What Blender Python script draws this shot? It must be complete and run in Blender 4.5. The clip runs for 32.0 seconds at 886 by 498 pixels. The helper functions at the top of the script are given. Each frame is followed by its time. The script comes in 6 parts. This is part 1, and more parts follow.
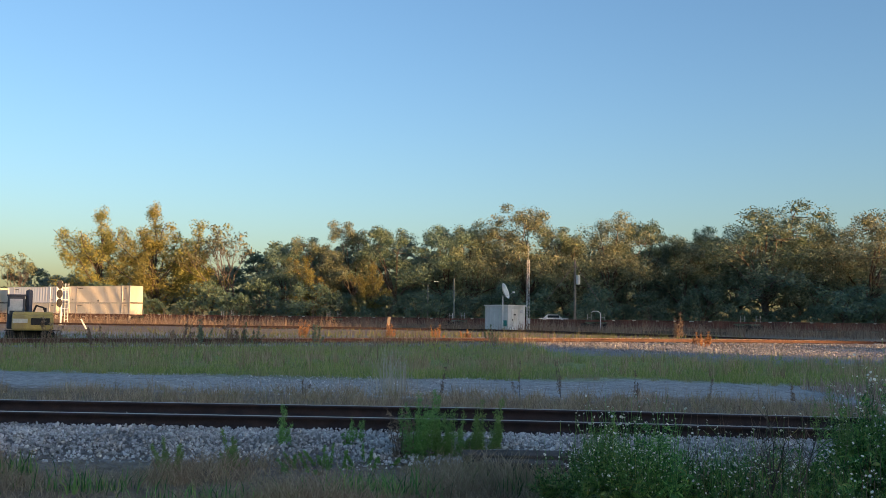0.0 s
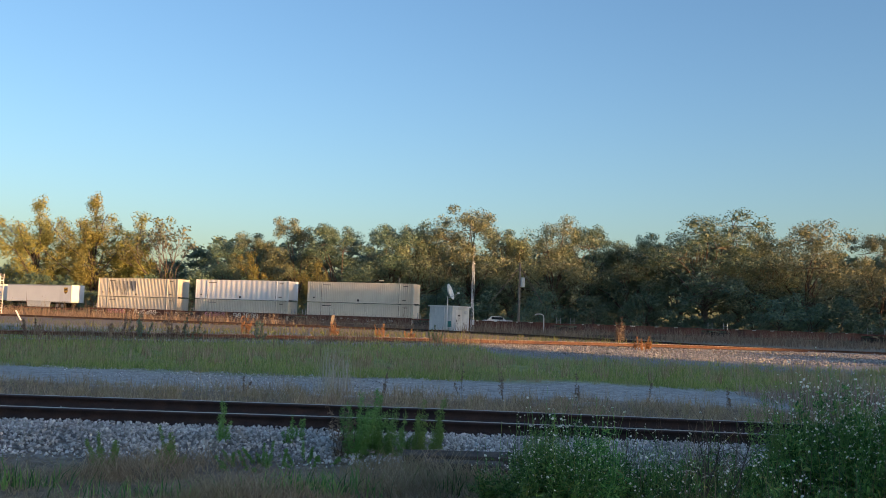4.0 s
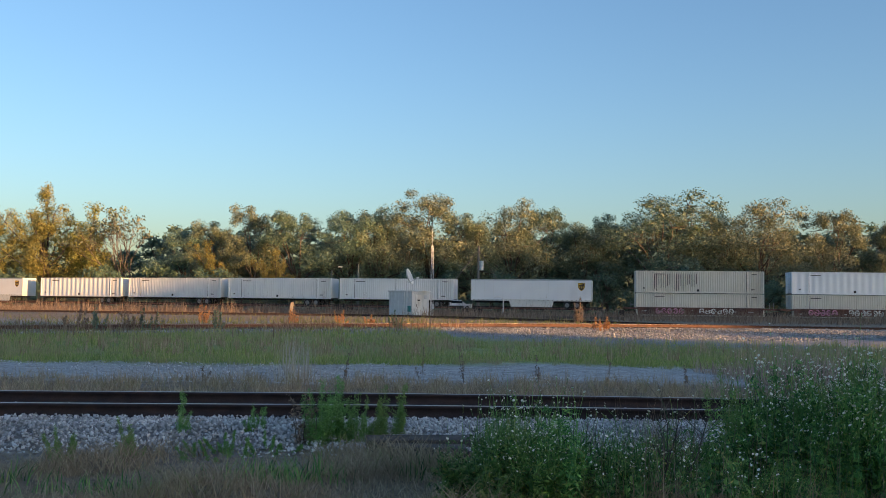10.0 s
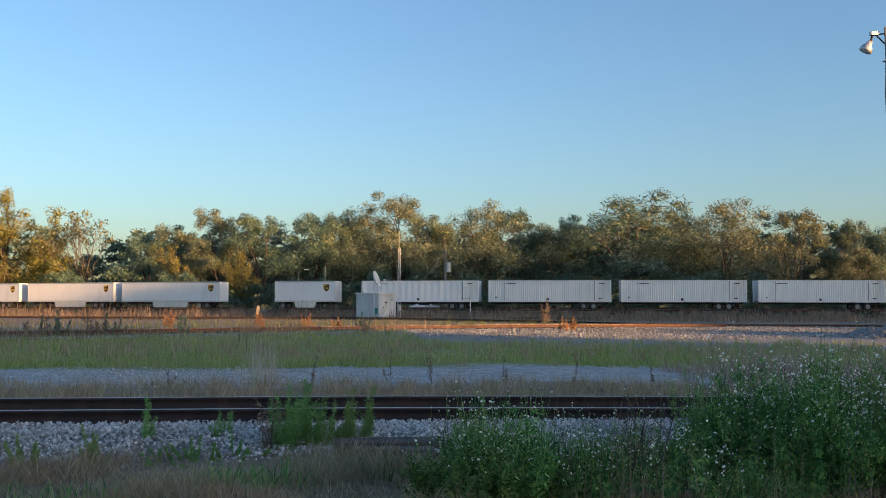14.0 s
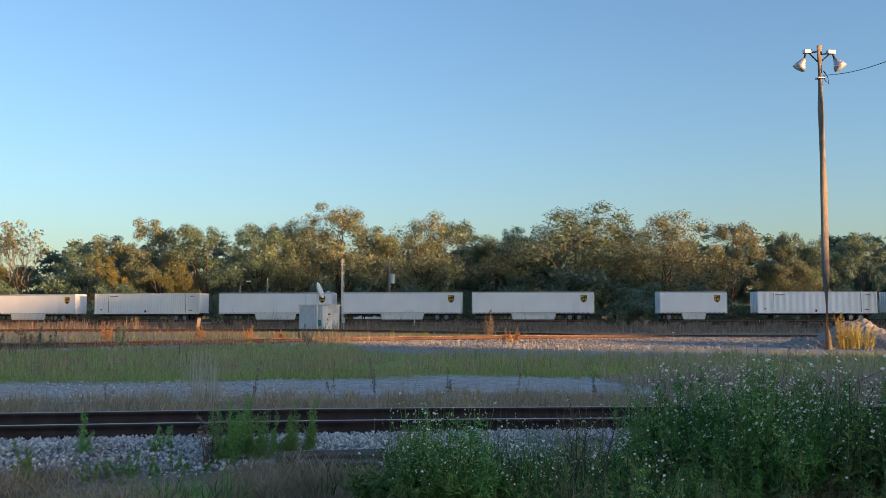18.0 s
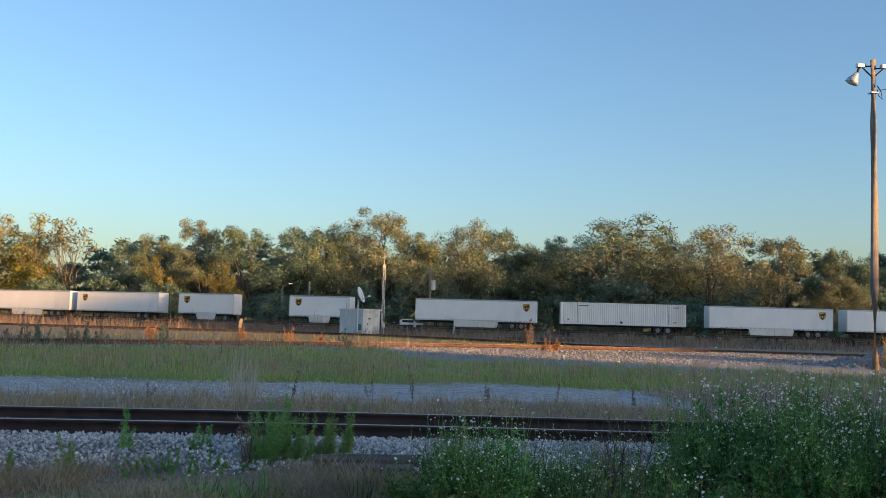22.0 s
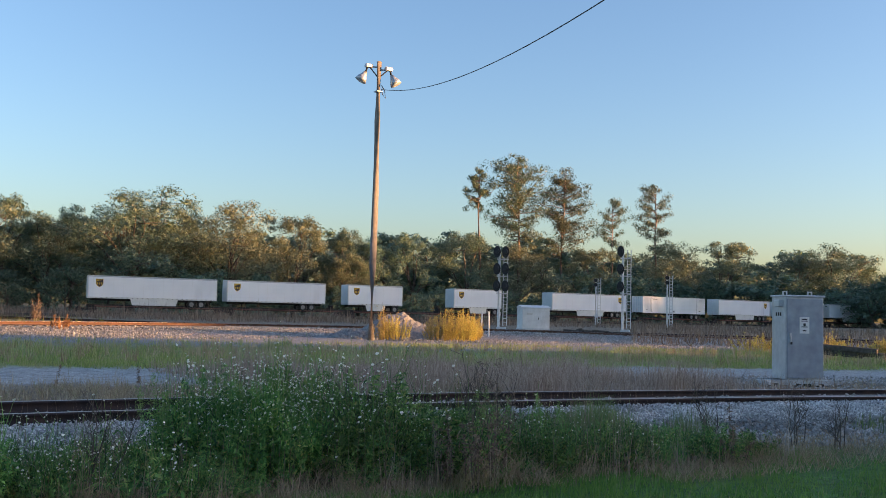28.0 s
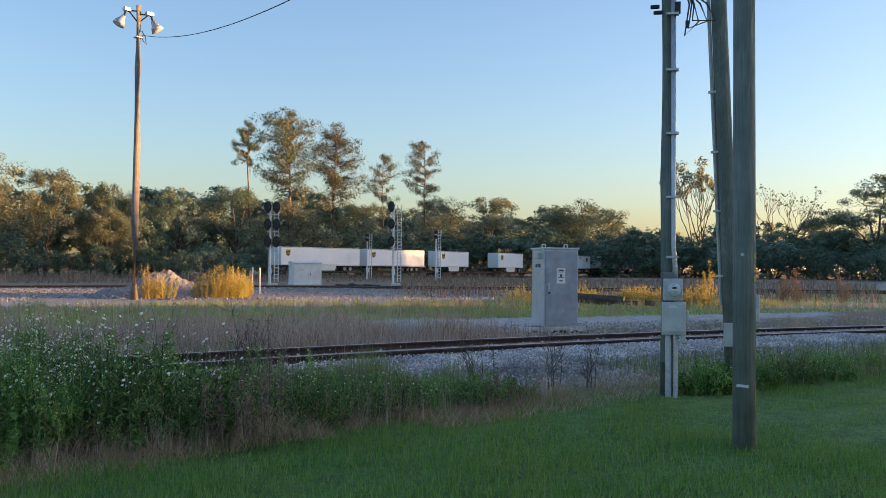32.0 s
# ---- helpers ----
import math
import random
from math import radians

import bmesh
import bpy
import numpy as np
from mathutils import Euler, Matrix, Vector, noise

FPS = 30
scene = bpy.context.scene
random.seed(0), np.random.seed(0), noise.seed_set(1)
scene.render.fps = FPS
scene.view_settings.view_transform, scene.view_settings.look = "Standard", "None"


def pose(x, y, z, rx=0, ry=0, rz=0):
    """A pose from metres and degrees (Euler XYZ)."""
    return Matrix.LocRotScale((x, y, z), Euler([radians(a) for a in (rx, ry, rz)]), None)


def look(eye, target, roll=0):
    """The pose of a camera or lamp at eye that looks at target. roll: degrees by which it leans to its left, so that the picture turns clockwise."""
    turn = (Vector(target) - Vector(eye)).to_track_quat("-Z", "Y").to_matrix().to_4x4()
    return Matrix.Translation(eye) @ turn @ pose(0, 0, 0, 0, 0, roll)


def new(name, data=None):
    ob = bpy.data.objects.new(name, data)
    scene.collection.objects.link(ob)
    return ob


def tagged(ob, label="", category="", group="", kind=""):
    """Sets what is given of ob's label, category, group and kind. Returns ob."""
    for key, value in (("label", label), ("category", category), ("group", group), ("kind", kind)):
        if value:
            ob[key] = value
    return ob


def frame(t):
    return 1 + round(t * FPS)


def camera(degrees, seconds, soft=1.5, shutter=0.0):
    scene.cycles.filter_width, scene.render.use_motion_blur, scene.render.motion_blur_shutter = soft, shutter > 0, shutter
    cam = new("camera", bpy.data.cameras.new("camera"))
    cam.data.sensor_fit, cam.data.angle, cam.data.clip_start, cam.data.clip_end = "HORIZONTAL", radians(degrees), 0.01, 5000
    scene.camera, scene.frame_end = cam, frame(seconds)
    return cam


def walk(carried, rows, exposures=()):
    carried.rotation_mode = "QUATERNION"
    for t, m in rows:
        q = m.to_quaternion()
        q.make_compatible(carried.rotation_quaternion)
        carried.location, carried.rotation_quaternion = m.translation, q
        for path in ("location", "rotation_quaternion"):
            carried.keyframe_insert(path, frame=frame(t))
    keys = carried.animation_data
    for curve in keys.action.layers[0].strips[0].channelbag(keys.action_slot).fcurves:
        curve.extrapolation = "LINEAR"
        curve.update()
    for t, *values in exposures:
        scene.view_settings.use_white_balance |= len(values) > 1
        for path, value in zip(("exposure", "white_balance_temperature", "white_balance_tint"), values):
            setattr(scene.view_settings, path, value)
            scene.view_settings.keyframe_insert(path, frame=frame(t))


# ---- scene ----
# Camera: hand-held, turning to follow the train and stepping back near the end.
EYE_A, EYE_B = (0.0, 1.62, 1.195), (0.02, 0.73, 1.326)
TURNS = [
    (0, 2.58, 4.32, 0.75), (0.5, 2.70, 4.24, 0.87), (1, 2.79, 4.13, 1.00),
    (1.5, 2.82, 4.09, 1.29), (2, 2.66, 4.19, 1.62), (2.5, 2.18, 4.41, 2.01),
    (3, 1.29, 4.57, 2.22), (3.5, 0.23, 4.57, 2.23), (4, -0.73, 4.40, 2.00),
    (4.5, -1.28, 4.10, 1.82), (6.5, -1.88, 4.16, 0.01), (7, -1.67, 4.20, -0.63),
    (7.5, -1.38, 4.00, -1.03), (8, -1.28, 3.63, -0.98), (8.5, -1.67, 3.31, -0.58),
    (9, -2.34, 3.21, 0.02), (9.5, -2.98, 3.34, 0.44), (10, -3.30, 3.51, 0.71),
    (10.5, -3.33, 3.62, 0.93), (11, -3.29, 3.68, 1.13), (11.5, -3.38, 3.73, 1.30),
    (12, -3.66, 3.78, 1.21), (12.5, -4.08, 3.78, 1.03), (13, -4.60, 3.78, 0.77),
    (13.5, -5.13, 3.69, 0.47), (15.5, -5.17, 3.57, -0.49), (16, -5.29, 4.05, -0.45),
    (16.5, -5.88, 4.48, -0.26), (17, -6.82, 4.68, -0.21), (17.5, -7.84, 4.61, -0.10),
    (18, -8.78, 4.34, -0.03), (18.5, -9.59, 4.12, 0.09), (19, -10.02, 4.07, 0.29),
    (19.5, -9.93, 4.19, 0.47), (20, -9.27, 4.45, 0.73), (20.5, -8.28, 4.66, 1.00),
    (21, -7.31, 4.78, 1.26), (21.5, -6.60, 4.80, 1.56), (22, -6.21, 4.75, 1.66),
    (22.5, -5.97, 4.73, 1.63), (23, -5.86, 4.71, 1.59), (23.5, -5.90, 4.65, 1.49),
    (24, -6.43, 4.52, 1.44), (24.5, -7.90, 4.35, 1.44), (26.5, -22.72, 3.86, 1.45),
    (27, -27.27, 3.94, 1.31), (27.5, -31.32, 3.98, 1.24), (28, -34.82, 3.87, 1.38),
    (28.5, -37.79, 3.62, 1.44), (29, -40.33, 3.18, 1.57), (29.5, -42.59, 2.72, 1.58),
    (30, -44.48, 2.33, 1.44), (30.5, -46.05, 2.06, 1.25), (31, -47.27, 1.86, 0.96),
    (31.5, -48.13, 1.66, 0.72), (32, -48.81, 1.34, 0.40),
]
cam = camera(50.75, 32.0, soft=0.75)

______

> **Goal**:
Return each line from the material above exactly, but not the pictures.

> **Finished answer**:
What Blender Python script draws this shot? It must be complete and run in Blender 4.5. The clip runs for 32.0 seconds at 886 by 498 pixels. The helper functions at the top of the script are given. Each frame is followed by its time. The script comes in 6 parts. This is part 1, and more parts follow.
0.0 s
4.0 s
10.0 s
14.0 s
18.0 s
22.0 s
28.0 s
32.0 s
# ---- helpers ----
import math
import random
from math import radians

import bmesh
import bpy
import numpy as np
from mathutils import Euler, Matrix, Vector, noise

FPS = 30
scene = bpy.context.scene
random.seed(0), np.random.seed(0), noise.seed_set(1)
scene.render.fps = FPS
scene.view_settings.view_transform, scene.view_settings.look = "Standard", "None"


def pose(x, y, z, rx=0, ry=0, rz=0):
    """A pose from metres and degrees (Euler XYZ)."""
    return Matrix.LocRotScale((x, y, z), Euler([radians(a) for a in (rx, ry, rz)]), None)


def look(eye, target, roll=0):
    """The pose of a camera or lamp at eye that looks at target. roll: degrees by which it leans to its left, so that the picture turns clockwise."""
    turn = (Vector(target) - Vector(eye)).to_track_quat("-Z", "Y").to_matrix().to_4x4()
    return Matrix.Translation(eye) @ turn @ pose(0, 0, 0, 0, 0, roll)


def new(name, data=None):
    ob = bpy.data.objects.new(name, data)
    scene.collection.objects.link(ob)
    return ob


def tagged(ob, label="", category="", group="", kind=""):
    """Sets what is given of ob's label, category, group and kind. Returns ob."""
    for key, value in (("label", label), ("category", category), ("group", group), ("kind", kind)):
        if value:
            ob[key] = value
    return ob


def frame(t):
    return 1 + round(t * FPS)


def camera(degrees, seconds, soft=1.5, shutter=0.0):
    scene.cycles.filter_width, scene.render.use_motion_blur, scene.render.motion_blur_shutter = soft, shutter > 0, shutter
    cam = new("camera", bpy.data.cameras.new("camera"))
    cam.data.sensor_fit, cam.data.angle, cam.data.clip_start, cam.data.clip_end = "HORIZONTAL", radians(degrees), 0.01, 5000
    scene.camera, scene.frame_end = cam, frame(seconds)
    return cam


def walk(carried, rows, exposures=()):
    carried.rotation_mode = "QUATERNION"
    for t, m in rows:
        q = m.to_quaternion()
        q.make_compatible(carried.rotation_quaternion)
        carried.location, carried.rotation_quaternion = m.translation, q
        for path in ("location", "rotation_quaternion"):
            carried.keyframe_insert(path, frame=frame(t))
    keys = carried.animation_data
    for curve in keys.action.layers[0].strips[0].channelbag(keys.action_slot).fcurves:
        curve.extrapolation = "LINEAR"
        curve.update()
    for t, *values in exposures:
        scene.view_settings.use_white_balance |= len(values) > 1
        for path, value in zip(("exposure", "white_balance_temperature", "white_balance_tint"), values):
            setattr(scene.view_settings, path, value)
            scene.view_settings.keyframe_insert(path, frame=frame(t))


# ---- scene ----
# Camera: hand-held, turning to follow the train and stepping back near the end.
EYE_A, EYE_B = (0.0, 1.62, 1.195), (0.02, 0.73, 1.326)
TURNS = [
    (0, 2.58, 4.32, 0.75), (0.5, 2.70, 4.24, 0.87), (1, 2.79, 4.13, 1.00),
    (1.5, 2.82, 4.09, 1.29), (2, 2.66, 4.19, 1.62), (2.5, 2.18, 4.41, 2.01),
    (3, 1.29, 4.57, 2.22), (3.5, 0.23, 4.57, 2.23), (4, -0.73, 4.40, 2.00),
    (4.5, -1.28, 4.10, 1.82), (6.5, -1.88, 4.16, 0.01), (7, -1.67, 4.20, -0.63),
    (7.5, -1.38, 4.00, -1.03), (8, -1.28, 3.63, -0.98), (8.5, -1.67, 3.31, -0.58),
    (9, -2.34, 3.21, 0.02), (9.5, -2.98, 3.34, 0.44), (10, -3.30, 3.51, 0.71),
    (10.5, -3.33, 3.62, 0.93), (11, -3.29, 3.68, 1.13), (11.5, -3.38, 3.73, 1.30),
    (12, -3.66, 3.78, 1.21), (12.5, -4.08, 3.78, 1.03), (13, -4.60, 3.78, 0.77),
    (13.5, -5.13, 3.69, 0.47), (15.5, -5.17, 3.57, -0.49), (16, -5.29, 4.05, -0.45),
    (16.5, -5.88, 4.48, -0.26), (17, -6.82, 4.68, -0.21), (17.5, -7.84, 4.61, -0.10),
    (18, -8.78, 4.34, -0.03), (18.5, -9.59, 4.12, 0.09), (19, -10.02, 4.07, 0.29),
    (19.5, -9.93, 4.19, 0.47), (20, -9.27, 4.45, 0.73), (20.5, -8.28, 4.66, 1.00),
    (21, -7.31, 4.78, 1.26), (21.5, -6.60, 4.80, 1.56), (22, -6.21, 4.75, 1.66),
    (22.5, -5.97, 4.73, 1.63), (23, -5.86, 4.71, 1.59), (23.5, -5.90, 4.65, 1.49),
    (24, -6.43, 4.52, 1.44), (24.5, -7.90, 4.35, 1.44), (26.5, -22.72, 3.86, 1.45),
    (27, -27.27, 3.94, 1.31), (27.5, -31.32, 3.98, 1.24), (28, -34.82, 3.87, 1.38),
    (28.5, -37.79, 3.62, 1.44), (29, -40.33, 3.18, 1.57), (29.5, -42.59, 2.72, 1.58),
    (30, -44.48, 2.33, 1.44), (30.5, -46.05, 2.06, 1.25), (31, -47.27, 1.86, 0.96),
    (31.5, -48.13, 1.66, 0.72), (32, -48.81, 1.34, 0.40),
]
cam = camera(50.75, 32.0, soft=0.75)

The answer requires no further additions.